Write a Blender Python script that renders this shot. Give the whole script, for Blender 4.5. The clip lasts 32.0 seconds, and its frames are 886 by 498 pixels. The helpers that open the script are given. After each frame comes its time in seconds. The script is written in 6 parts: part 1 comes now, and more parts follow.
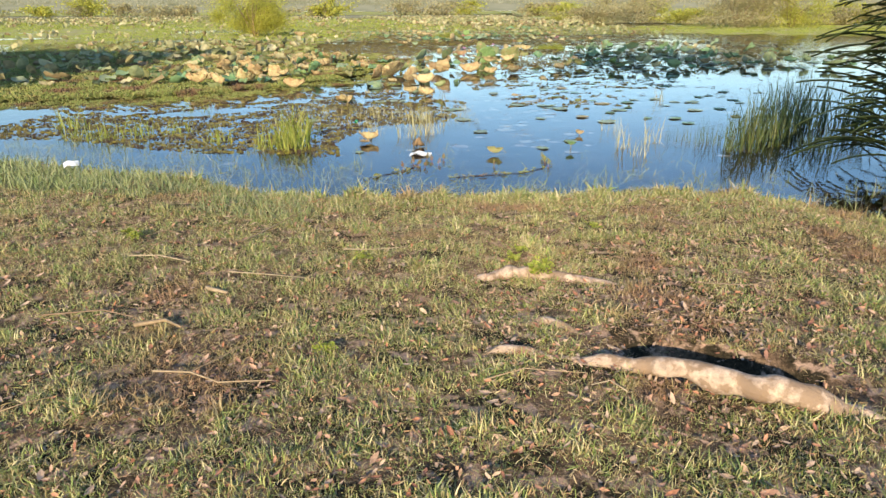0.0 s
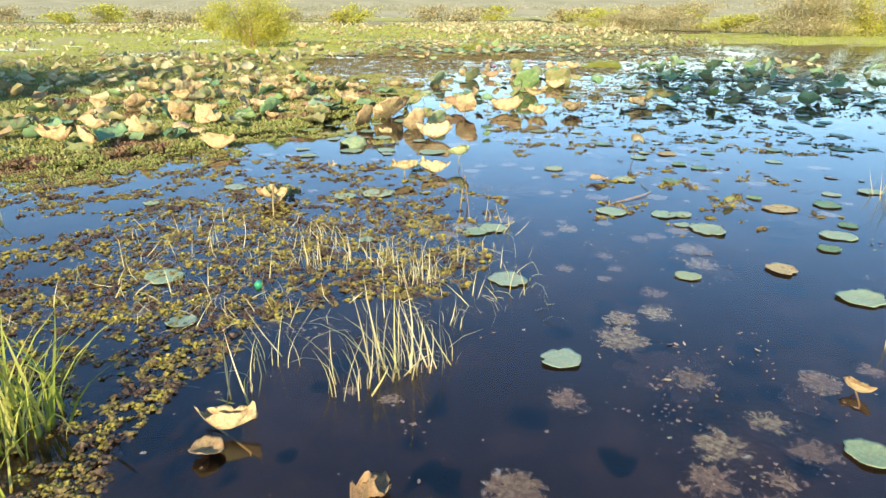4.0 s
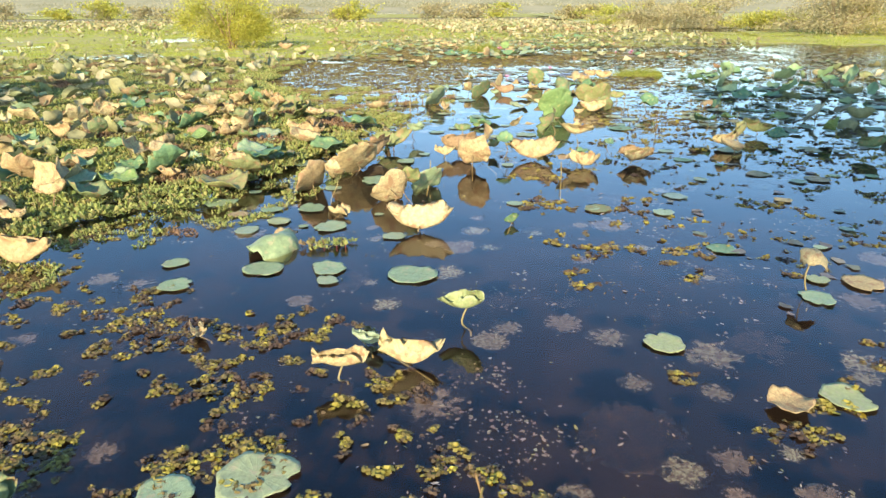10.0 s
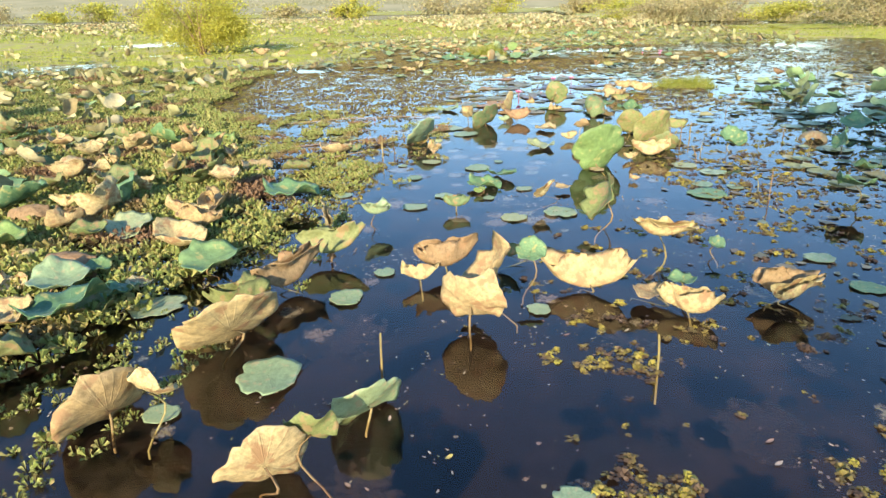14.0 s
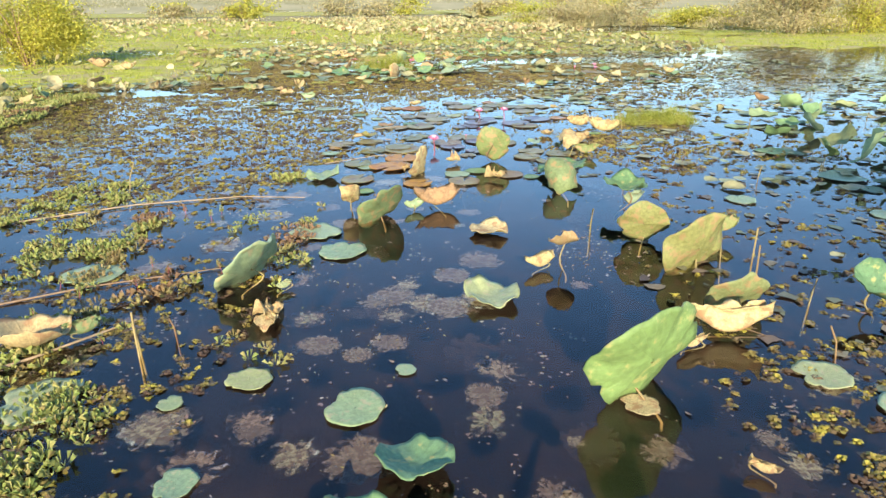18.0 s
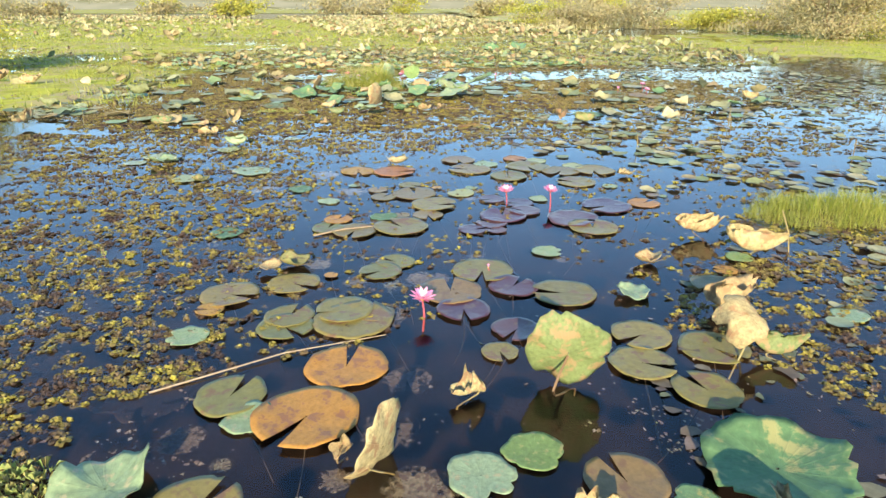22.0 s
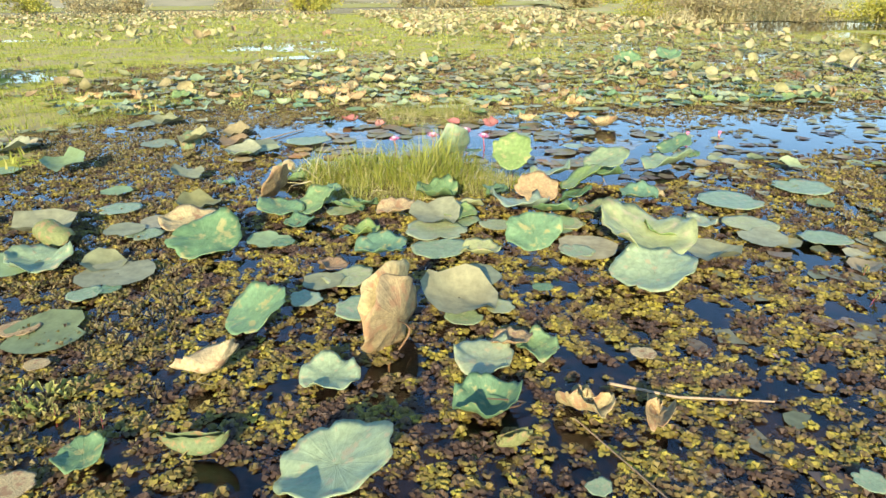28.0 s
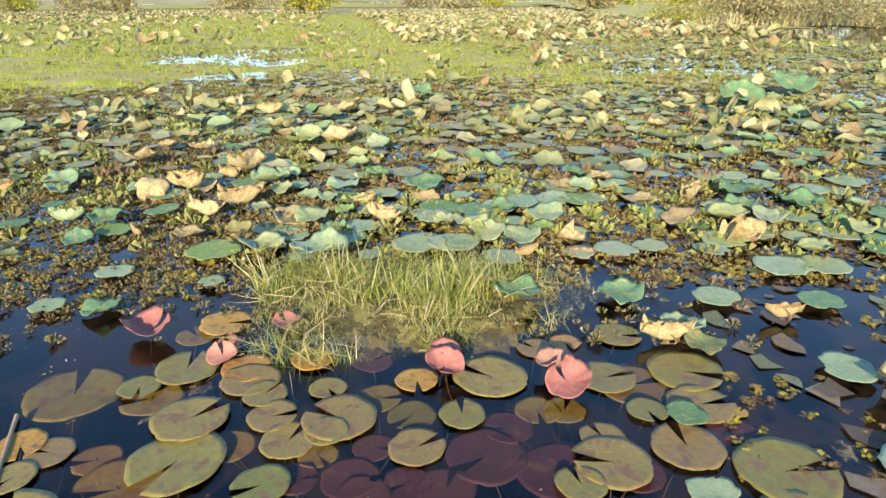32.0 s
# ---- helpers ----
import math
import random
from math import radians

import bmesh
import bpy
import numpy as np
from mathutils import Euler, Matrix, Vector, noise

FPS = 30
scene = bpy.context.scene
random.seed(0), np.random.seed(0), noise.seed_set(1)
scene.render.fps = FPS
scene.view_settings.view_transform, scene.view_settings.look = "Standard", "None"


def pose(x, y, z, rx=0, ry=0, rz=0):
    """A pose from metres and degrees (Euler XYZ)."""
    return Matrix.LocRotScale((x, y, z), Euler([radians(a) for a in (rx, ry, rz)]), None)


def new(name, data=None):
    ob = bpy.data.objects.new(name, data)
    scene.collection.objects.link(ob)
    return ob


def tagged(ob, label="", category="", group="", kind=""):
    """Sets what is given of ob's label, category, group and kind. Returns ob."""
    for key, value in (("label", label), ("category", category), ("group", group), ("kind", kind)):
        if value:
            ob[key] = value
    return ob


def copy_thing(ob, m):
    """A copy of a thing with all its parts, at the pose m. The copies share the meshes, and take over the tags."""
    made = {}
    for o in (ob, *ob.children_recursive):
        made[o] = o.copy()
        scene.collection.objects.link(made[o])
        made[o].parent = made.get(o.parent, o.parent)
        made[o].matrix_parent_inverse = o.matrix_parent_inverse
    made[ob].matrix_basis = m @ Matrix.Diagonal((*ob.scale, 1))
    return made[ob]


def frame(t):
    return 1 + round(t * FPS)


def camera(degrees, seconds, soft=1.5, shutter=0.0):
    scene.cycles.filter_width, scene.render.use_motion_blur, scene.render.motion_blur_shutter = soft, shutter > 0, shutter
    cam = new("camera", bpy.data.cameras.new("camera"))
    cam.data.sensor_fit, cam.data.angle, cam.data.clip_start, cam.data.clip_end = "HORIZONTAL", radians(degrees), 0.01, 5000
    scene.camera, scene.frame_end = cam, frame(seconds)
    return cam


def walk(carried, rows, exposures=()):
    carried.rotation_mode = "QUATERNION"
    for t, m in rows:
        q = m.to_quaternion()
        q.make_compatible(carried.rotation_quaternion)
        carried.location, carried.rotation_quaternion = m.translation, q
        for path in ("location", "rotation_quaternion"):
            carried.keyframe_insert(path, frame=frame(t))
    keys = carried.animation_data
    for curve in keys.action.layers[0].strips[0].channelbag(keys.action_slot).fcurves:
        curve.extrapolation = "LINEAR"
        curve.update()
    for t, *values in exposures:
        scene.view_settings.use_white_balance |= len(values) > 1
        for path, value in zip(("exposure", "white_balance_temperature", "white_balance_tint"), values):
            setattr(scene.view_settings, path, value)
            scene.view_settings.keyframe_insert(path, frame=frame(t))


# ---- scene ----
cam = camera(71.17, 32.0)
PATH = [
    (0, pose(0.000, -0.000, 1.159, 68.85, 0.20, -2.59)),
    (0.5, pose(0.047, 0.516, 1.157, 69.01, 0.18, -1.43)),
    (1, pose(0.091, 1.128, 1.167, 69.10, 0.26, -0.69)),
    (1.5, pose(0.125, 1.690, 1.183, 69.12, 0.21, -0.47)),
    (2, pose(0.161, 2.335, 1.197, 69.17, 0.25, -0.42)),
    (2.5, pose(0.189, 2.888, 1.198, 69.26, 0.25, -0.39)),
    (3, pose(0.210, 3.442, 1.204, 69.28, 0.29, -0.35)),
    (3.5, pose(0.210, 3.870, 1.202, 69.30, 0.28, -0.35)),
    (5.5, pose(0.241, 5.233, 1.195, 69.37, 0.02, -0.34)),
    (6, pose(0.249, 5.499, 1.196, 69.35, 0.03, -0.32)),
    (6.5, pose(0.256, 5.712, 1.198, 69.33, 0.03, -0.31)),
    (7, pose(0.259, 5.939, 1.199, 69.31, -0.01, -0.32)),
    (7.5, pose(0.261, 6.126, 1.201, 69.26, -0.03, -0.29)),
    (8, pose(0.264, 6.323, 1.200, 69.25, -0.02, -0.23)),
    (8.5, pose(0.259, 6.490, 1.208, 69.20, 0.02, -0.22)),
    (9, pose(0.264, 6.698, 1.214, 69.11, 0.09, -0.13)),
    (9.5, pose(0.276, 6.904, 1.216, 69.09, 0.09, -0.01)),
    (10, pose(0.300, 7.155, 1.221, 69.04, 0.26, 0.04)),
    (10.5, pose(0.304, 7.396, 1.220, 69.08, 0.17, -0.10)),
    (11, pose(0.317, 7.704, 1.209, 69.19, 0.25, -0.03)),
    (11.5, pose(0.348, 7.969, 1.213, 69.13, 0.39, 0.14)),
    (12, pose(0.371, 8.283, 1.210, 69.16, 0.39, 0.16)),
    (12.5, pose(0.385, 8.588, 1.204, 69.26, 0.42, 0.17)),
    (13, pose(0.405, 8.994, 1.211, 69.20, 0.54, 0.19)),
    (13.5, pose(0.409, 9.376, 1.233, 69.03, 0.76, -0.01)),
    (14, pose(0.457, 9.876, 1.249, 68.73, 1.22, 0.30)),
    (14.5, pose(0.482, 10.331, 1.233, 68.98, 1.11, 0.53)),
    (16.5, pose(0.594, 12.003, 1.260, 68.81, 0.71, -3.27)),
    (17, pose(0.647, 12.426, 1.257, 68.78, 0.64, -6.50)),
    (17.5, pose(0.700, 12.763, 1.263, 68.76, 0.62, -7.62)),
    (18, pose(0.754, 13.134, 1.264, 68.74, 0.56, -7.94)),
    (18.5, pose(0.805, 13.455, 1.267, 68.71, 0.53, -8.03)),
    (19, pose(0.856, 13.826, 1.270, 68.70, 0.50, -8.01)),
    (19.5, pose(0.902, 14.225, 1.273, 68.65, 0.44, -8.01)),
    (20, pose(0.962, 14.640, 1.277, 68.66, 0.36, -7.97)),
    (20.5, pose(1.019, 15.098, 1.273, 68.69, 0.32, -8.06)),
    (21, pose(1.093, 15.575, 1.275, 68.69, 0.20, -7.98)),
    (21.5, pose(1.157, 16.069, 1.275, 68.68, 0.11, -7.97)),
    (22, pose(1.221, 16.573, 1.274, 68.65, 0.01, -8.00)),
    (22.5, pose(1.292, 17.081, 1.279, 68.58, 0.02, -7.91)),
    (23, pose(1.356, 17.637, 1.265, 68.60, -0.00, -7.58)),
    (23.5, pose(1.415, 18.163, 1.263, 68.63, 0.02, -6.36)),
    (24, pose(1.459, 18.733, 1.273, 68.51, -0.02, -5.08)),
    (24.5, pose(1.515, 19.334, 1.269, 68.27, 0.46, -3.43)),
    (25, pose(1.561, 19.938, 1.262, 67.97, 1.03, -1.80)),
    (25.5, pose(1.589, 20.520, 1.246, 67.99, 1.25, -0.98)),
    (27.5, pose(1.666, 22.665, 1.217, 68.06, 0.84, -0.86)),
    (28, pose(1.692, 23.203, 1.206, 68.10, 0.77, -0.79)),
    (28.5, pose(1.717, 23.735, 1.192, 68.14, 0.61, -0.73)),
    (29, pose(1.735, 24.293, 1.175, 68.23, 0.47, -0.73)),
    (29.5, pose(1.748, 24.882, 1.173, 68.19, 0.24, -0.67)),
    (30, pose(1.764, 25.451, 1.174, 68.13, 0.08, -0.49)),
    (30.5, pose(1.780, 26.042, 1.163, 68.13, 0.24, -0.42)),
    (31, pose(1.808, 26.633, 1.148, 68.14, 0.30, -0.35)),
    (31.5, pose(1.838, 27.227, 1.143, 68.14, 0.43, -0.30)),
    (32, pose(1.864, 27.824, 1.142, 68.13, 0.42, -0.28)),
]
walk(cam, PATH, ((0.0, 0.88), (1.0, 0.95), (2.0, 1.2), (3.5, 1.36), (12.0, 1.34), (20.0, 1.35), (26.0, 1.3), (29.0, 1.2), (31.0, 1.05), (32.0, 1.15)))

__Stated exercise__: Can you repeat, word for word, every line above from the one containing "shutter > 0, shutter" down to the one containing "for t, m in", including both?

__Full response__:
    scene.cycles.filter_width, scene.render.use_motion_blur, scene.render.motion_blur_shutter = soft, shutter > 0, shutter
    cam = new("camera", bpy.data.cameras.new("camera"))
    cam.data.sensor_fit, cam.data.angle, cam.data.clip_start, cam.data.clip_end = "HORIZONTAL", radians(degrees), 0.01, 5000
    scene.camera, scene.frame_end = cam, frame(seconds)
    return cam


def walk(carried, rows, exposures=()):
    carried.rotation_mode = "QUATERNION"
    for t, m in rows:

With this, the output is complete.